Transcribe word for word only the span whose first line is the one with "return Matrix.LocRotScale((x, y, z), Euler([radians(a)" and whose last line is the one with "made[o].parent = made.get(o.parent, o.parent)"; both of those lines belong to it.

## start Exercise data

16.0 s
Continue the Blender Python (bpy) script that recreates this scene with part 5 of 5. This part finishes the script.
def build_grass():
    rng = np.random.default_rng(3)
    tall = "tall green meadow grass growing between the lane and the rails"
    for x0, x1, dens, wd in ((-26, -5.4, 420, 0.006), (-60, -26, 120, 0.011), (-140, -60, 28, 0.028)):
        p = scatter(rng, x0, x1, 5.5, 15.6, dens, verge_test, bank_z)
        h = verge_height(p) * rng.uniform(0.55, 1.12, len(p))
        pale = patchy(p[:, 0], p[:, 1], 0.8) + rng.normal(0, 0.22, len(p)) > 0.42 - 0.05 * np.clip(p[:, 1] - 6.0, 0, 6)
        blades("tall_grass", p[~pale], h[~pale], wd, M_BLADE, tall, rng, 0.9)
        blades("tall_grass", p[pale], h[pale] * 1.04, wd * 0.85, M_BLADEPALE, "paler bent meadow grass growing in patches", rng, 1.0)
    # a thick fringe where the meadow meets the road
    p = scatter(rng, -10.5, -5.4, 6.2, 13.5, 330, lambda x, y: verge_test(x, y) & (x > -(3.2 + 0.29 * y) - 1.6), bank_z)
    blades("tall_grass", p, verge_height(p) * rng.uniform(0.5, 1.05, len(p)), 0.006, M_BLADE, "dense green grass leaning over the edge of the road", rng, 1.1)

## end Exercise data
## start Exercise data

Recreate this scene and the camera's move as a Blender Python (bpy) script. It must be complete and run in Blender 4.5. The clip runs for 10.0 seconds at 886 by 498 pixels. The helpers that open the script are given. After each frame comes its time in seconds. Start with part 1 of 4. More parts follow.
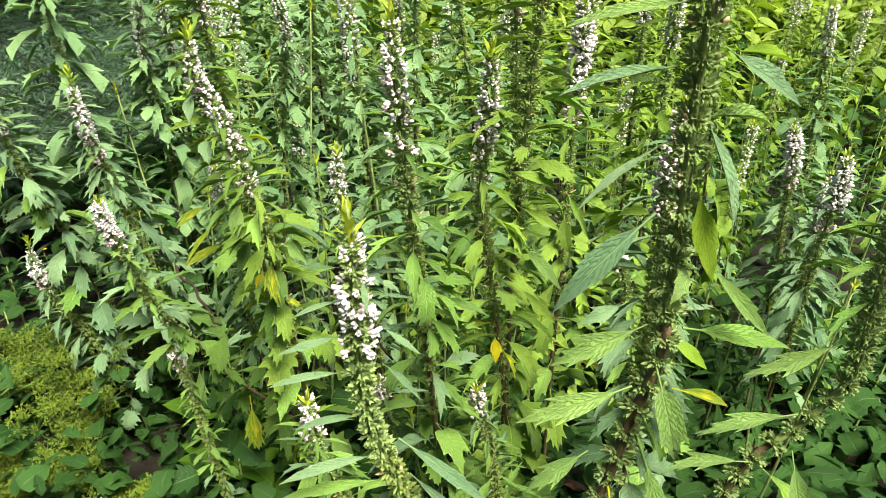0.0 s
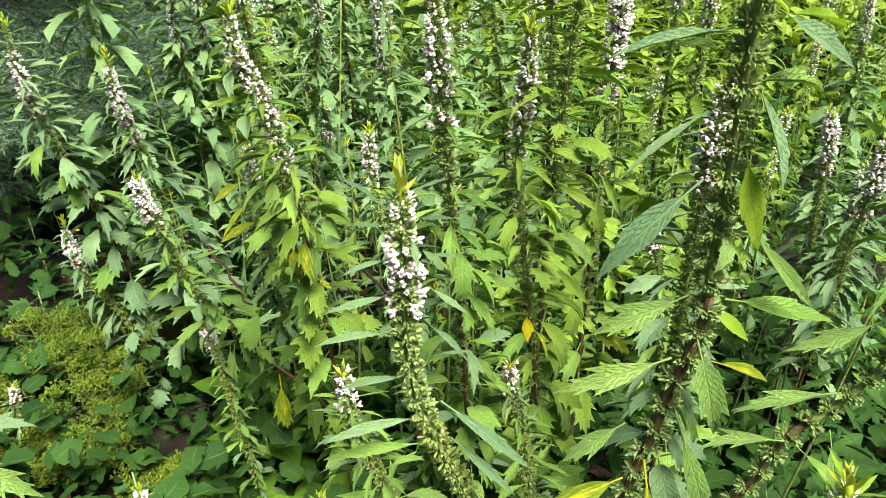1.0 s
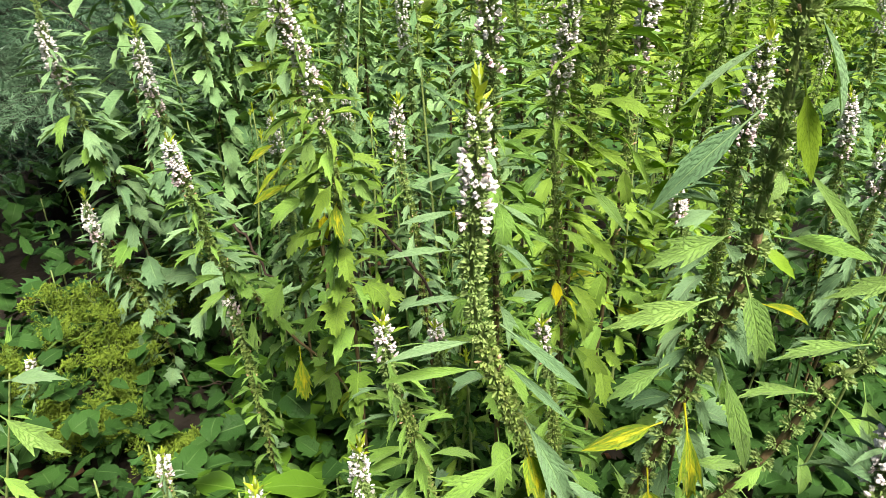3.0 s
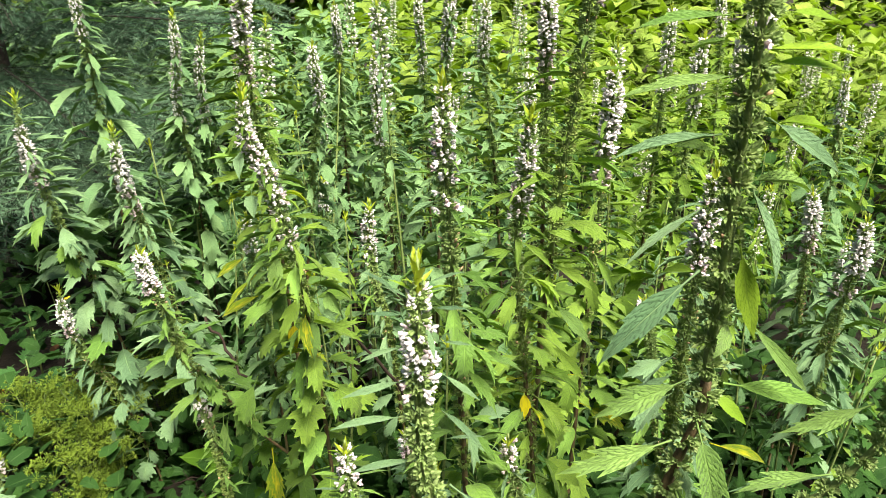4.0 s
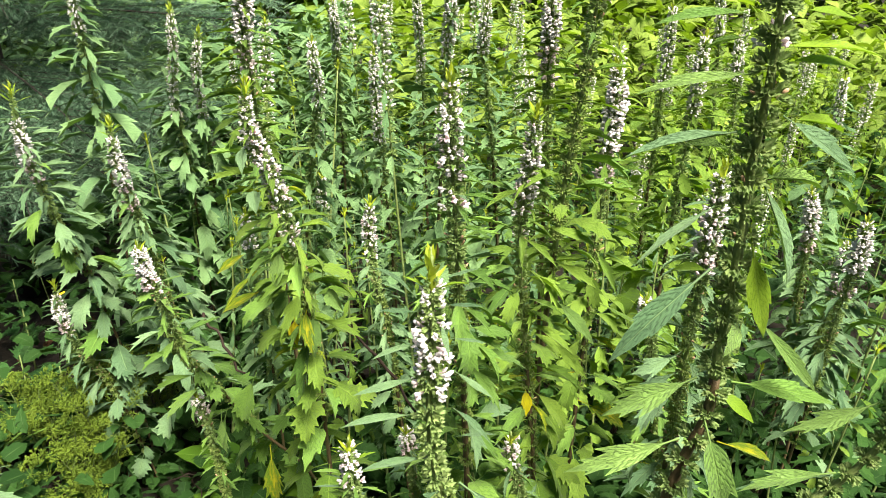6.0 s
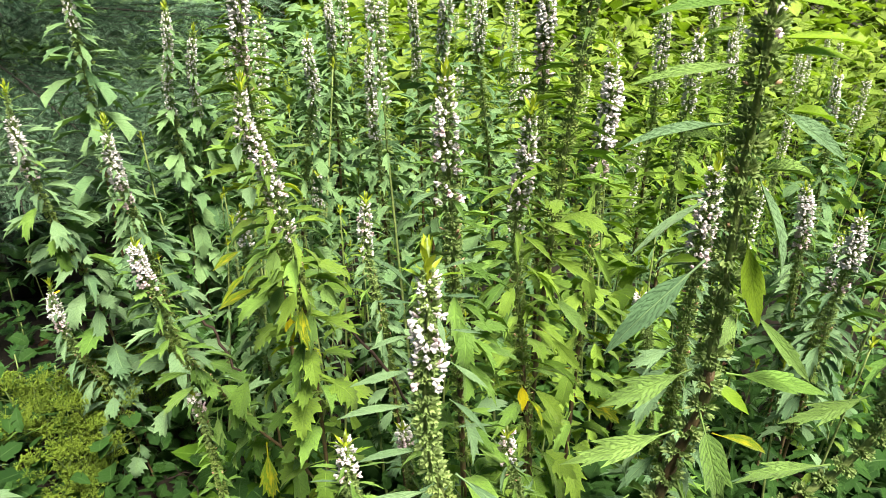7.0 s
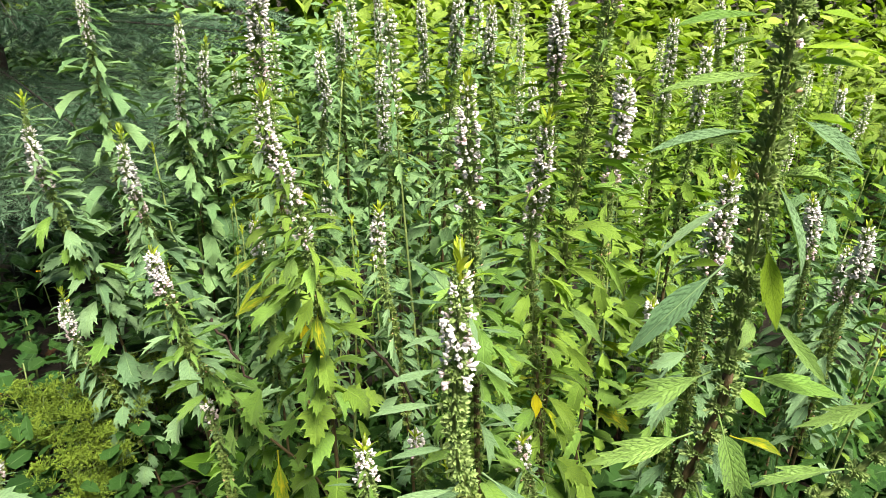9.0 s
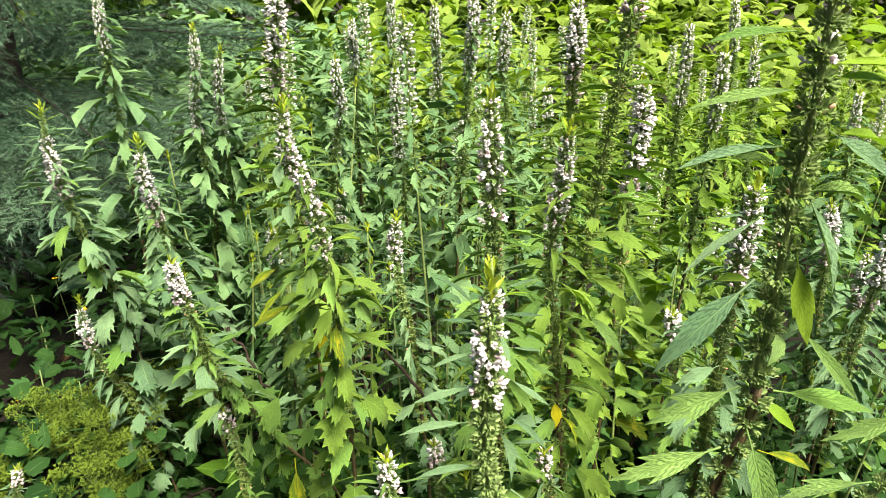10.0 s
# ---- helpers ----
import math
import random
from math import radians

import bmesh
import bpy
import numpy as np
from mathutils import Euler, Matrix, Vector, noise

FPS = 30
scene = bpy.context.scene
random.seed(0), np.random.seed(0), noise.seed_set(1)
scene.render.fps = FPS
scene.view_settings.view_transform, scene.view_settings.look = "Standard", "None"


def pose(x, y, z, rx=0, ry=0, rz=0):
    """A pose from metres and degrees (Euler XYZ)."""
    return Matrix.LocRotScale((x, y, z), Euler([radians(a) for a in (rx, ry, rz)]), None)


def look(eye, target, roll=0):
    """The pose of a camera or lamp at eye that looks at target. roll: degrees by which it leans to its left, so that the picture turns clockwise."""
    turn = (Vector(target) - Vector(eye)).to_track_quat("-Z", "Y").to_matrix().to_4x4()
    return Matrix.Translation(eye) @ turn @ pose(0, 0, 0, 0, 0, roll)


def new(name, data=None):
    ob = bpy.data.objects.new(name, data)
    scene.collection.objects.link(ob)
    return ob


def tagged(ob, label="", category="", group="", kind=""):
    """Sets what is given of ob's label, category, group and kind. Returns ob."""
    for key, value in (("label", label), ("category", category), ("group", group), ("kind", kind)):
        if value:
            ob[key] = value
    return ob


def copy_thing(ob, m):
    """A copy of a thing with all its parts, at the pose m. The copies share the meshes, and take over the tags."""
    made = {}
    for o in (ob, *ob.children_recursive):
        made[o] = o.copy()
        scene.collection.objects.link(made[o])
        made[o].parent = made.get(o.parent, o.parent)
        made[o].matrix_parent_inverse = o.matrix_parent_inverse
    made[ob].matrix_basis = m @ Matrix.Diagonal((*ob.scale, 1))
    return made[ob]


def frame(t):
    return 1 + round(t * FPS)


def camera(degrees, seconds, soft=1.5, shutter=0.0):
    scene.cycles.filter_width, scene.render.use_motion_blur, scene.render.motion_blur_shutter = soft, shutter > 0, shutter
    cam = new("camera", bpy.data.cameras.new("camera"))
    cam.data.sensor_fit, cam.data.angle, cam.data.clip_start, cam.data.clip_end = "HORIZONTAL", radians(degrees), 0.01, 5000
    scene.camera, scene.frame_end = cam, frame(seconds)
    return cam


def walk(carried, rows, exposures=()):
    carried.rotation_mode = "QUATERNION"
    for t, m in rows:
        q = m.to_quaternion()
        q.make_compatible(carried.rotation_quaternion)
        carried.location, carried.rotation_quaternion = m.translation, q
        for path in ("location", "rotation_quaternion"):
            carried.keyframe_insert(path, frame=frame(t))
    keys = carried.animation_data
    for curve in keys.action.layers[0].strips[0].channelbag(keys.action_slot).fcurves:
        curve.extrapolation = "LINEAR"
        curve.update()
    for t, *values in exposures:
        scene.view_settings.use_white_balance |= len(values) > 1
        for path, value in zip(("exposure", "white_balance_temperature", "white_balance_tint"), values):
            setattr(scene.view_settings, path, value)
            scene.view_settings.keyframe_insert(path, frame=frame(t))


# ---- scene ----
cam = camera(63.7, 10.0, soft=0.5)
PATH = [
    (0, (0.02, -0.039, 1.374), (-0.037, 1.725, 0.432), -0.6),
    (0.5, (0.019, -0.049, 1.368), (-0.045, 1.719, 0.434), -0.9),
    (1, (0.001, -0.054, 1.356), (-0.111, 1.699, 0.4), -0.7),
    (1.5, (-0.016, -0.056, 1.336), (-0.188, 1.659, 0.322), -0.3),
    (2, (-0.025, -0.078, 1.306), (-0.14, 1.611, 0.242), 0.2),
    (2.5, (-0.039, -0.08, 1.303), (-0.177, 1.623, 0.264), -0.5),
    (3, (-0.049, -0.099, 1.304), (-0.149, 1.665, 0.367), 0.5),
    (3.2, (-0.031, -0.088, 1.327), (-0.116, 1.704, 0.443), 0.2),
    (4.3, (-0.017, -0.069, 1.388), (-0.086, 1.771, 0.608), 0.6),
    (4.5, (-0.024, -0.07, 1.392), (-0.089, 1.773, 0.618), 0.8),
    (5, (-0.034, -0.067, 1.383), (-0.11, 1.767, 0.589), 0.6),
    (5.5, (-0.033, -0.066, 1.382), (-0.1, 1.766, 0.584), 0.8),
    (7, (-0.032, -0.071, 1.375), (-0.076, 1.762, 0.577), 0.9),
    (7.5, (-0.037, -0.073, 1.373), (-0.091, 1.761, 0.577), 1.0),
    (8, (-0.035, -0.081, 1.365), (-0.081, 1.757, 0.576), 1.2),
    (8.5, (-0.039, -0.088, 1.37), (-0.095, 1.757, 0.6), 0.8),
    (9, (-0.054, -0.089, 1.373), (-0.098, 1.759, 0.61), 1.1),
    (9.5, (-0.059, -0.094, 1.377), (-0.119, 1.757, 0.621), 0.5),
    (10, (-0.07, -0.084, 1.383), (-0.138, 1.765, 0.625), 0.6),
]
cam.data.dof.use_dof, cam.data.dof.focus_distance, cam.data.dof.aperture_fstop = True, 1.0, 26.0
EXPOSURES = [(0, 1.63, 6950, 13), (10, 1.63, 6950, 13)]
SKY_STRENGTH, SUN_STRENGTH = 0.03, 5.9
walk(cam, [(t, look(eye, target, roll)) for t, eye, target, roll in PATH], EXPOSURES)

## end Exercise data
## start Exercise data

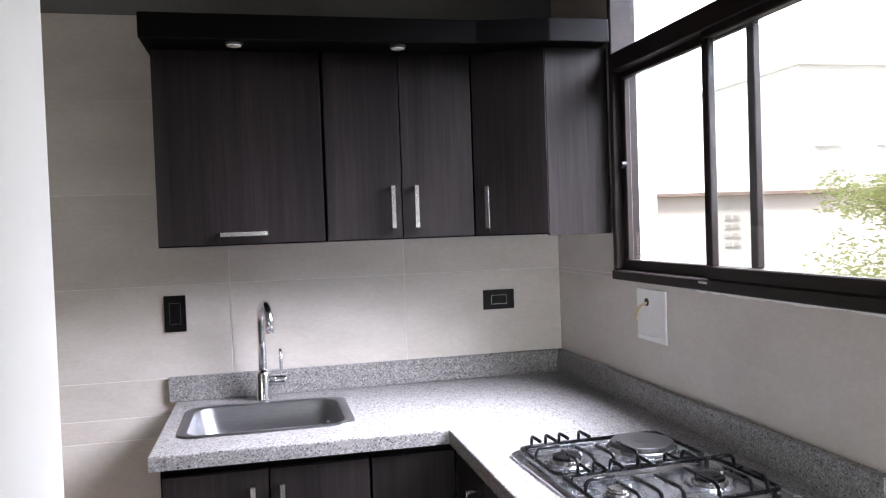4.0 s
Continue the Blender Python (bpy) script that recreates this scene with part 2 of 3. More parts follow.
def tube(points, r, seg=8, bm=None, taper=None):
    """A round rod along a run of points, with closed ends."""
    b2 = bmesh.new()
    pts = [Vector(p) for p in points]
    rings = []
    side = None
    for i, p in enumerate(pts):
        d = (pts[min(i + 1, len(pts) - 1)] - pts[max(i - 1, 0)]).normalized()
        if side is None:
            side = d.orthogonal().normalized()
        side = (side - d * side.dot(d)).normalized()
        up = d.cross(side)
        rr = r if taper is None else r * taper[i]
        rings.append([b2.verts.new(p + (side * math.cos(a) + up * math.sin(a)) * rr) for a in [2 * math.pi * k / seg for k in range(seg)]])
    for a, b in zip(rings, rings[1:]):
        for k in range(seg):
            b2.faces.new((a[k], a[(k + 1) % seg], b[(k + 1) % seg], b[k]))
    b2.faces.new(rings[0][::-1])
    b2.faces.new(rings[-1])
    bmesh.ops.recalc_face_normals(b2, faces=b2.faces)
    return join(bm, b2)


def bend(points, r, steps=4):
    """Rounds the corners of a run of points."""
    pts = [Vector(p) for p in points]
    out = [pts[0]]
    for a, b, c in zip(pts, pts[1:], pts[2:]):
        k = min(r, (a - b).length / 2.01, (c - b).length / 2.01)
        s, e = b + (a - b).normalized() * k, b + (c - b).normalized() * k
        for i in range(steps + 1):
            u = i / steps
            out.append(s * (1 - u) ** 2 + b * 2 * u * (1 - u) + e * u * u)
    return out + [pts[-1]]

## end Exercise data

Result for this task:
    return Matrix.LocRotScale((x, y, z), Euler([radians(a) for a in (rx, ry, rz)]), None)


def look(eye, target, roll=0):
    """The pose of a camera or lamp at eye that looks at target. roll: degrees by which it leans to its left, so that the picture turns clockwise."""
    turn = (Vector(target) - Vector(eye)).to_track_quat("-Z", "Y").to_matrix().to_4x4()
    return Matrix.Translation(eye) @ turn @ pose(0, 0, 0, 0, 0, roll)


def new(name, data=None):
    ob = bpy.data.objects.new(name, data)
    scene.collection.objects.link(ob)
    return ob


def tagged(ob, label="", category="", group="", kind=""):
    """Sets what is given of ob's label, category, group and kind. Returns ob."""
    for key, value in (("label", label), ("category", category), ("group", group), ("kind", kind)):
        if value:
            ob[key] = value
    return ob


def copy_thing(ob, m):
    """A copy of a thing with all its parts, at the pose m. The copies share the meshes, and take over the tags."""
    made = {}
    for o in (ob, *ob.children_recursive):
        made[o] = o.copy()
        scene.collection.objects.link(made[o])
        made[o].parent = made.get(o.parent, o.parent)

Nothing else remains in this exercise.